Of course, people have contextual viewing habits that aren't captured (I hope). Most relevantly, they probably watch different things depending on who is in the room. This is likely the highest vector for false positives.

The big negative is showing people content they obviously don't want for the sake of collecting imperfect data.


Should we filter all the pro-choice videos or the pro-life videos?

Should we filter all the Santa-is-fake videos or the Santa-is-real videos?

Do you agree with Flanders?


Maybe Youtube and their revenue sources agree with him.


Why would Youtube for Kids show anything on the topic of abortion?


Last year we have a very big mobilization here in Argentina because there was a vote in congress to legalize abortion. It was very big and the discussion split all the political parties.

The big square in front of the congress was split at the half, the pro-choice "green" group was on one side and the pro-life "sky-blue" group was in the other side. Each group had a strong opinion, but the mobilization was quite civilized, I don't remember that anyone get hurt. Anyway, there were small kids on both sides with the handkerchief of the respective color.

Also, what is your definition of kid: 6? 12? 17?

Just imagine that the Church release a video on youtube where Santa visit a lot of children to give them presents, and in particular to a unborn children during the 8 month of pregnancy, and add to Santa a "sky-blue" handkerchief in case someone didn't notice the hidden message. Do you think it should be censored for kids?


YouTube for Kids is a separate application that is specifically geared towards <10 years of age.

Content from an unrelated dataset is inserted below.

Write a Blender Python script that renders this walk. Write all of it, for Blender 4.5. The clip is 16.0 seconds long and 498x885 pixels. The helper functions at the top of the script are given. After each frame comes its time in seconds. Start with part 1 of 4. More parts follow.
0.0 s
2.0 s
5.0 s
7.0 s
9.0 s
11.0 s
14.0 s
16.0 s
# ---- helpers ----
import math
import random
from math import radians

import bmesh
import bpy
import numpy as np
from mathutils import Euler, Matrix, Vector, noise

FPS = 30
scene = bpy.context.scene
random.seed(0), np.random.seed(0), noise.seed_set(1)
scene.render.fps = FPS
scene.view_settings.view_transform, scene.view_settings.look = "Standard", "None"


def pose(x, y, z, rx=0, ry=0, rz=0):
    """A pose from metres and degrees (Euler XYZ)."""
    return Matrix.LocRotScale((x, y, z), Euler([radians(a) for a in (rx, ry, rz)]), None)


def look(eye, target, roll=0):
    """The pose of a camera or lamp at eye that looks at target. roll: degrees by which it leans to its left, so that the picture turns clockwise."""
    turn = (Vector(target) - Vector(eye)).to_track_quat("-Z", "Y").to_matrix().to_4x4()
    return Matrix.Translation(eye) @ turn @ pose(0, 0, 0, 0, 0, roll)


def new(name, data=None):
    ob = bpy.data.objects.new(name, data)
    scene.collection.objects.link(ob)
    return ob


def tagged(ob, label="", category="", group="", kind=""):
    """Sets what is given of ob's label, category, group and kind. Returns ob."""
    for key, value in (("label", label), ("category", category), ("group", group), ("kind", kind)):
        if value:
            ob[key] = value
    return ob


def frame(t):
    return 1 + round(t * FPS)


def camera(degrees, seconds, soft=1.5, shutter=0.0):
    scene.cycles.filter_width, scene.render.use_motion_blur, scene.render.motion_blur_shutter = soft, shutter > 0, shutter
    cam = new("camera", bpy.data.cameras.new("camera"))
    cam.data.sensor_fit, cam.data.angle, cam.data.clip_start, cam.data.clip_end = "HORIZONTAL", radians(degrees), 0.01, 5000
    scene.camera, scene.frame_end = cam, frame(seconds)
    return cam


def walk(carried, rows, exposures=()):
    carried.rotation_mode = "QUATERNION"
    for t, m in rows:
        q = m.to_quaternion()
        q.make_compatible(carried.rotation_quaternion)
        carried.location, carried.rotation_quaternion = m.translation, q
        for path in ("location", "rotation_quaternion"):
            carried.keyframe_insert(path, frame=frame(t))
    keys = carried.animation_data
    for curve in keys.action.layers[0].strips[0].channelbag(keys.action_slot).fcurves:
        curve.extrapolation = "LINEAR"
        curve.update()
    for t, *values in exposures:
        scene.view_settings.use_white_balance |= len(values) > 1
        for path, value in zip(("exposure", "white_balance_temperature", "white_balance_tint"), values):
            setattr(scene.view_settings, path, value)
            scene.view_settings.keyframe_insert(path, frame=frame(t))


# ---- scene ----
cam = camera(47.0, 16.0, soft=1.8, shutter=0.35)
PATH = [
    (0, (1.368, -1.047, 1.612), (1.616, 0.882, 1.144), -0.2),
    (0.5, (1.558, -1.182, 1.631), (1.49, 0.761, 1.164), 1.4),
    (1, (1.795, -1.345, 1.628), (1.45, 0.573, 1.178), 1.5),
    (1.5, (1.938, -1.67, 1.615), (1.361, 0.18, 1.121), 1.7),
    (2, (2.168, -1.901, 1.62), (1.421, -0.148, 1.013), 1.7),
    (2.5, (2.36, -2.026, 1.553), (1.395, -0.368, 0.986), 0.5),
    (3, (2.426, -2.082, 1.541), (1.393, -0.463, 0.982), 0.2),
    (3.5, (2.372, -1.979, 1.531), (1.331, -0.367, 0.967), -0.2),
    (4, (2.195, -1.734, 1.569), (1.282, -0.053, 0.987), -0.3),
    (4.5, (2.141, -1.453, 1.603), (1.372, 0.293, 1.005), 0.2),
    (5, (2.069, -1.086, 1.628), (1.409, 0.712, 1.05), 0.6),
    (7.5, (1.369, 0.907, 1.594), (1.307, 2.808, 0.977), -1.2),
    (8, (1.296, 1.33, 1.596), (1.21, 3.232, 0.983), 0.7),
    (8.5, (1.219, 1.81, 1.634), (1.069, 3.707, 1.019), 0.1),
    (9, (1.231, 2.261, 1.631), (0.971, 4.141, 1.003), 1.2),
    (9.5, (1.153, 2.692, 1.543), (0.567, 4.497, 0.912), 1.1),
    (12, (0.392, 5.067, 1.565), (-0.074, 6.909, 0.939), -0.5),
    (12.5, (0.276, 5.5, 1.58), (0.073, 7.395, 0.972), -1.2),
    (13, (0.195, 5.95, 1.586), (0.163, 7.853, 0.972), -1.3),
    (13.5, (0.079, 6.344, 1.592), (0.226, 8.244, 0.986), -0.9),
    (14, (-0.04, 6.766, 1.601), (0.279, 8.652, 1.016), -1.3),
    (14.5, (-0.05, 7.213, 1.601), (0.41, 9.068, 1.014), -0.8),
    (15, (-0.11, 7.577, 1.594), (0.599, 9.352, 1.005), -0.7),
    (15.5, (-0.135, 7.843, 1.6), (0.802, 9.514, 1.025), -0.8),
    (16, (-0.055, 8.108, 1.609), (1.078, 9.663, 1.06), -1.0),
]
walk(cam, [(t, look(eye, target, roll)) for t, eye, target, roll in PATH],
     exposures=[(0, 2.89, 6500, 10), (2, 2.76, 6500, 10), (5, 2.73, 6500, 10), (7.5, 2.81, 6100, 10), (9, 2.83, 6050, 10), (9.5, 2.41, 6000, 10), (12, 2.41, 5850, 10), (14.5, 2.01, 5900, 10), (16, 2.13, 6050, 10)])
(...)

It’s not ambiguous.


Kid: I'd say the lower bound is around 5, and the upper bound is variable depending on the individual...

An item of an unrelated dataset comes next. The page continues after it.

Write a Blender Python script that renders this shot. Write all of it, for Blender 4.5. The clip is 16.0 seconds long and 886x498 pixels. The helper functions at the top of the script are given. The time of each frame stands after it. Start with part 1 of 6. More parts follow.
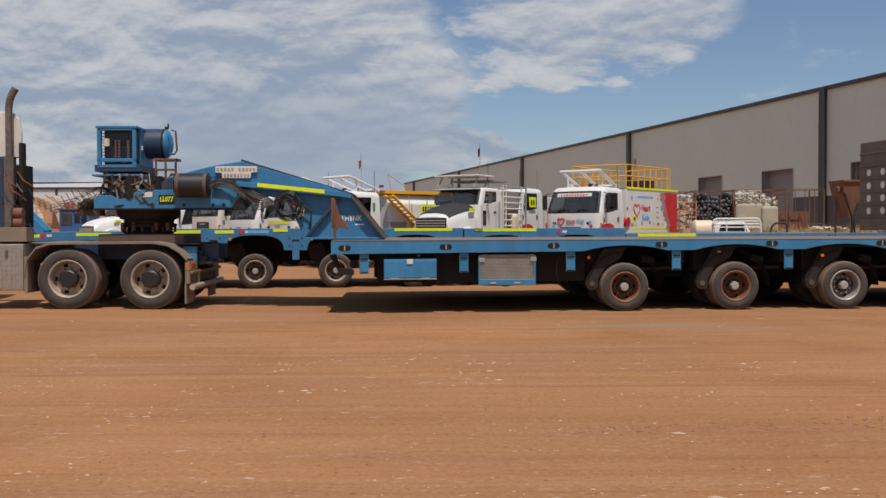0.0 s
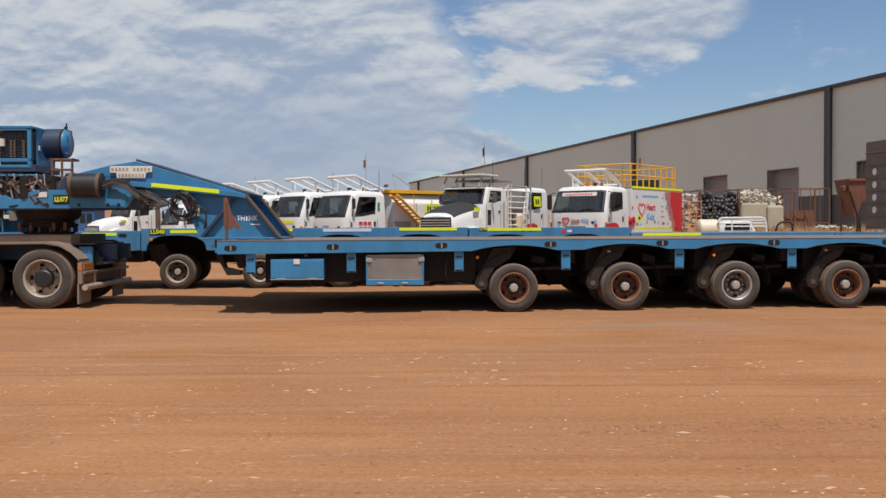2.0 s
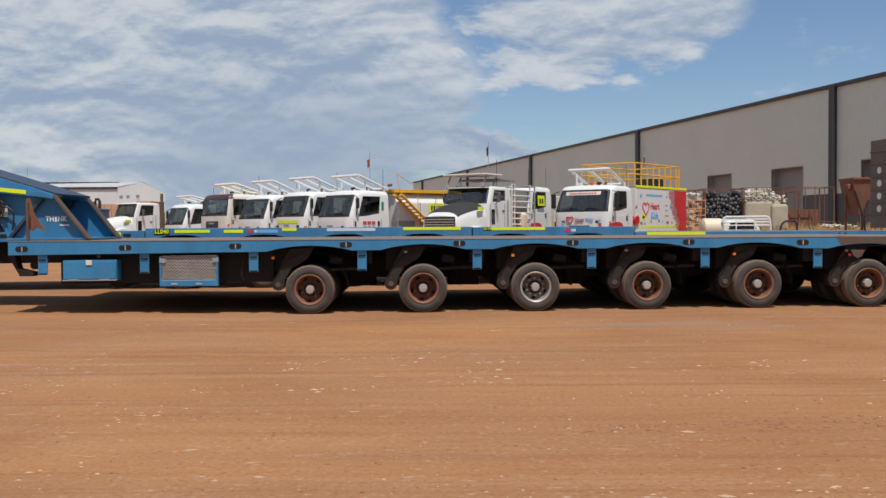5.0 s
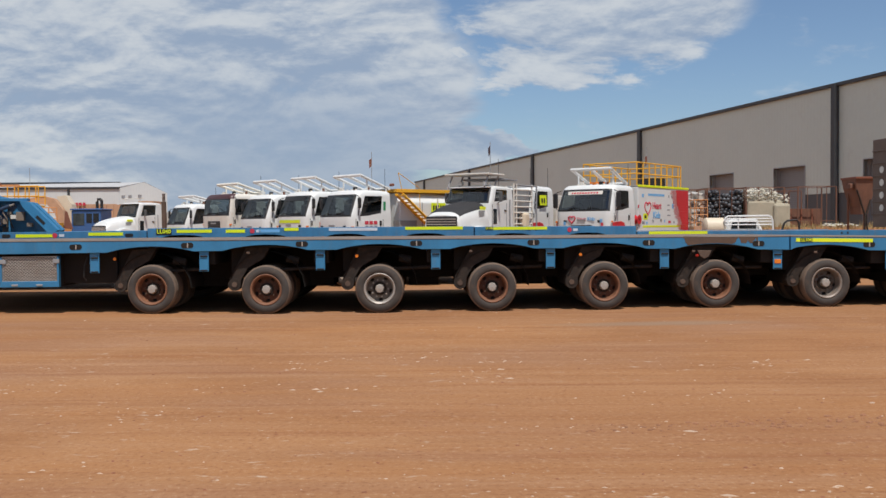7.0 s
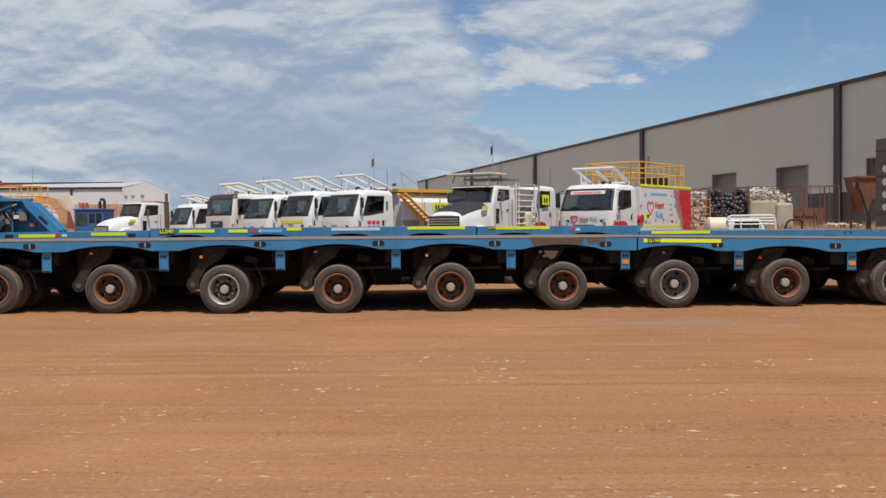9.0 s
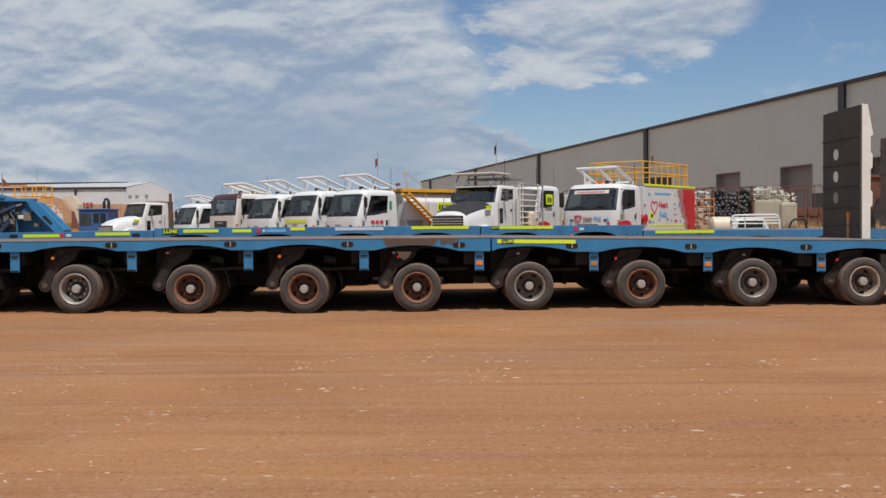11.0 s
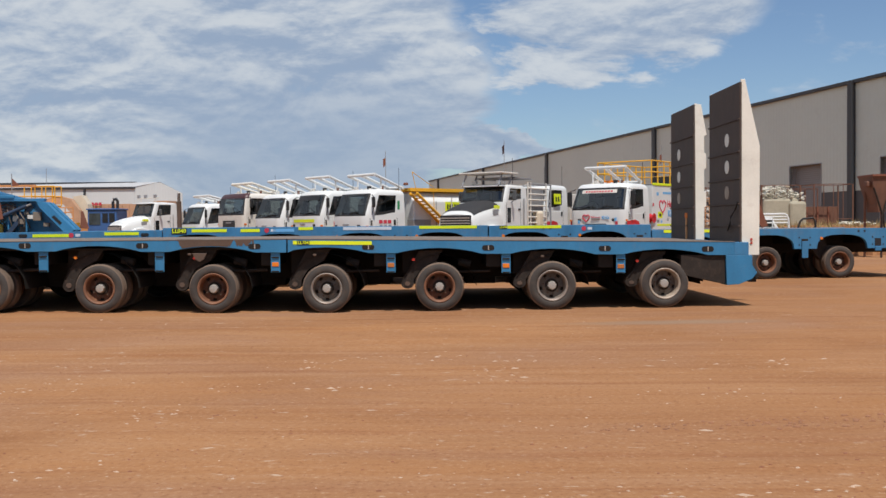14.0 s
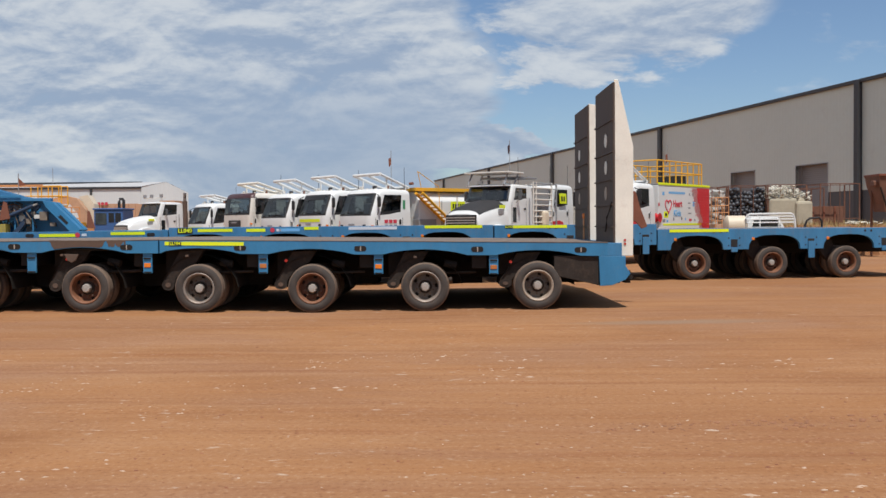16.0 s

In this case, I'd suggest the upper bound doesn't matter, as the criteria for filtering should be "a semi-unattended 5 year old could view it without concern."

All your examples are of topics where it's probably best for parents to initiate their child's education on the topic rather than Youtube randomly putting it in some kid's feed.


So a 4 year old kid is not a kid?


They're toddlers or babies if we're arguing semantics.

Kids < 4 really shouldn't have access to YouTube though.


The question I have is how can they tell "Flanders" viewers from "bored" ones or "out of time" ones short of them flagging it without a lot of manual review and guess work?

Reviewing viewers on that level sounds even more intensive than filtering every channel and video.


In the system I've proposed, if there are enough test-Flanders thrown at the content the times closed should be different enough to trigger an unclear Flanders rating. This would indicate some other metric should be used.

I don't see this test working in isolation. Given it's nature, it's value is in obscure rejection statements rather than acceptance (or "okilly-dokillies" in this case).

To echo what others on this thread have said, there's a lot of content on Youtube. This means that even if they are cautious about which content passes through the filter for kids, there's still a lot available.


The problem is that just a few examples of the algorithm getting it wrong is enough to cause an adpocalypse. If millions of videos are uploaded every month then you can imagine how low the error rate has to be.


If Google takes the impractical route and hires a sufficient number of multilingual Ned Flanders, then they're still probably going to have a non-zero false positive rate (humans make mistakes too).

Whatever they do is going to have to be evaluated in terms of best effort / sincerity.

Semi-related: The fun of Youtube is when the recommendation algo gets it right and shows you something great you wouldn't have searched for. The value is that it can detect elements that would be near impossible for a human to specify. But that means it has to take risks.